Dataset entries:

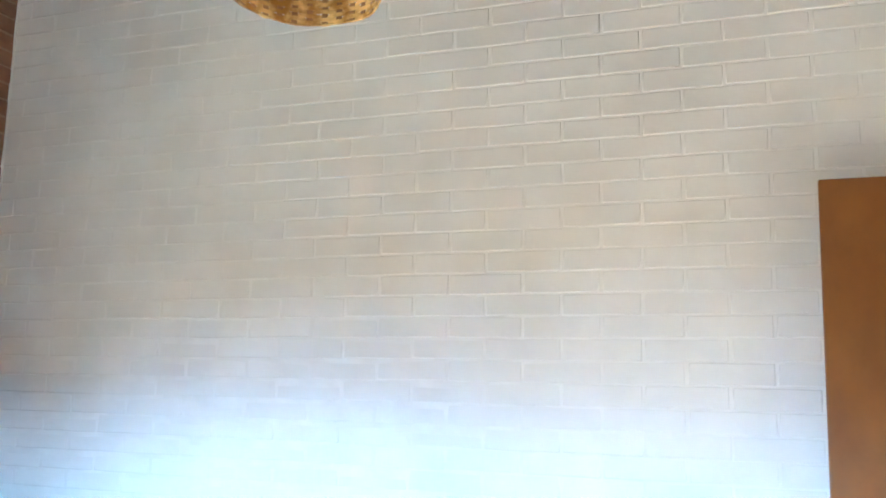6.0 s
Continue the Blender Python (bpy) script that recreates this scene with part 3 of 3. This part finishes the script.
# ---- bricks of the walls ----
white_variants = [brick_mesh("brick", 20 + i, LENGTH - JOINT, COURSE - 0.0042, (0.0042, 0.0030, 0.0032), 0.0038, WHITE, 0.0022) for i in range(8)]
spans = []
for j in range(-21, 29):
    r = 1 - j
    z = Z_REF + j * COURSE - COURSE / 2
    x = -3.25 if r % 2 == 0 else -3.125
    while x < X_EAST:
        a, b = max(x, X_WEST + 0.001), min(x + LENGTH, X_EAST)
        if b - a > 0.03:
            spans.append((a, b, z))
        x += LENGTH


def ease(t):
    t = max(0.0, min(1.0, t))
    return t * t * (3 - 2 * t)


def proud_brick(x, z):
    """How far a brick stands out: a few stick out, and those low down towards the corner sit further back, so their
    joints are shallower.
    """
    if abs(z - (Z_REF + 17 * COURSE - COURSE / 2)) < 0.01 and (abs(x + 0.625) < 0.02 or abs(x - 0.125) < 0.02 or abs(x + 2.32) < 0.13):
        return 0.0045
    return -0.0017 * (0.05 + 0.95 * ease((-0.3 - x) / 1.0)) * ease((2.1 - z) / 0.9) - 0.0003 * (1 + noise.noise(Vector((x * 1.3, z * 1.3, 5))))


lay_bricks(white_variants, wall_north, WHITE_REST, spans, lambda a, z, o: pose(a, -o, z),
           lambda a, z: -2.0 < a < 0.2 and 0.95 < z < 3.3, "bricks_rest", proud_brick)

brown_variants = [brick_mesh("brick", 60 + i, LENGTH - JOINT, COURSE - JOINT, (0.003, 0.003, 0.003), 0.004, BRICK) for i in range(8)]
spans = []
for j in range(-21, 60):
    z = Z_REF + j * COURSE - COURSE / 2
    a = 0.0 if j % 2 else -0.119
    while a < -Y_SOUTH:
        y0, y1 = max(a, 0.001), min(a + LENGTH, -Y_SOUTH)
        a += LENGTH
        if y1 - y0 < 0.03 or z + 0.03 > roof_z(-y0):
            continue
        if z + 0.035 > W_WIN[2] and z - 0.035 < W_WIN[3] and y1 > -W_WIN[1] and y0 < -W_WIN[0]:
            pieces = [(y0, -W_WIN[1]), (-W_WIN[0], y1)]
            spans += [(p, q, z) for p, q in pieces if q - p > 0.03]
            continue
        spans.append((y0, y1, z))
lay_bricks(brown_variants, wall_west, BRICK_REST, spans, lambda a, z, o: pose(X_WEST + o, -a, z, 0, 0, 90),
           lambda a, z: a < 1.35 and 0.4 < z < 3.9, "bricks_rest", jitter=0.0006)
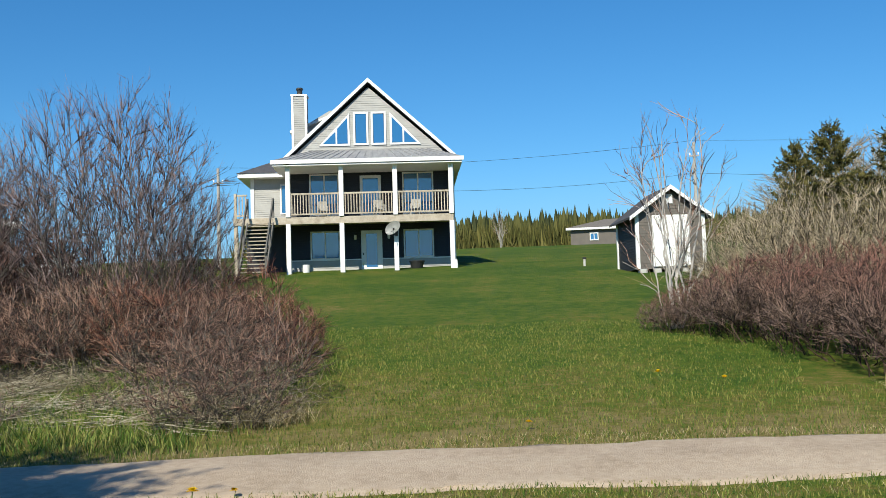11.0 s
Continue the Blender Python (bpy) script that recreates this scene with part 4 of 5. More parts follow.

WHAT YOU WILL DO: Your copy should match the entries exactly, minus the pictures.

FULL SOLUTION:
6.0 s
Continue the Blender Python (bpy) script that recreates this scene with part 3 of 3. This part finishes the script.
# ---- bricks of the walls ----
white_variants = [brick_mesh("brick", 20 + i, LENGTH - JOINT, COURSE - 0.0042, (0.0042, 0.0030, 0.0032), 0.0038, WHITE, 0.0022) for i in range(8)]
spans = []
for j in range(-21, 29):
    r = 1 - j
    z = Z_REF + j * COURSE - COURSE / 2
    x = -3.25 if r % 2 == 0 else -3.125
    while x < X_EAST:
        a, b = max(x, X_WEST + 0.001), min(x + LENGTH, X_EAST)
        if b - a > 0.03:
            spans.append((a, b, z))
        x += LENGTH


def ease(t):
    t = max(0.0, min(1.0, t))
    return t * t * (3 - 2 * t)


def proud_brick(x, z):
    """How far a brick stands out: a few stick out, and those low down towards the corner sit further back, so their
    joints are shallower.
    """
    if abs(z - (Z_REF + 17 * COURSE - COURSE / 2)) < 0.01 and (abs(x + 0.625) < 0.02 or abs(x - 0.125) < 0.02 or abs(x + 2.32) < 0.13):
        return 0.0045
    return -0.0017 * (0.05 + 0.95 * ease((-0.3 - x) / 1.0)) * ease((2.1 - z) / 0.9) - 0.0003 * (1 + noise.noise(Vector((x * 1.3, z * 1.3, 5))))


lay_bricks(white_variants, wall_north, WHITE_REST, spans, lambda a, z, o: pose(a, -o, z),
           lambda a, z: -2.0 < a < 0.2 and 0.95 < z < 3.3, "bricks_rest", proud_brick)

brown_variants = [brick_mesh("brick", 60 + i, LENGTH - JOINT, COURSE - JOINT, (0.003, 0.003, 0.003), 0.004, BRICK) for i in range(8)]
spans = []
for j in range(-21, 60):
    z = Z_REF + j * COURSE - COURSE / 2
    a = 0.0 if j % 2 else -0.119
    while a < -Y_SOUTH:
        y0, y1 = max(a, 0.001), min(a + LENGTH, -Y_SOUTH)
        a += LENGTH
        if y1 - y0 < 0.03 or z + 0.03 > roof_z(-y0):
            continue
        if z + 0.035 > W_WIN[2] and z - 0.035 < W_WIN[3] and y1 > -W_WIN[1] and y0 < -W_WIN[0]:
            pieces = [(y0, -W_WIN[1]), (-W_WIN[0], y1)]
            spans += [(p, q, z) for p, q in pieces if q - p > 0.03]
            continue
        spans.append((y0, y1, z))
lay_bricks(brown_variants, wall_west, BRICK_REST, spans, lambda a, z, o: pose(X_WEST + o, -a, z, 0, 0, 90),
           lambda a, z: a < 1.35 and 0.4 < z < 3.9, "bricks_rest", jitter=0.0006)
11.0 s
Continue the Blender Python (bpy) script that recreates this scene with part 4 of 5. More parts follow.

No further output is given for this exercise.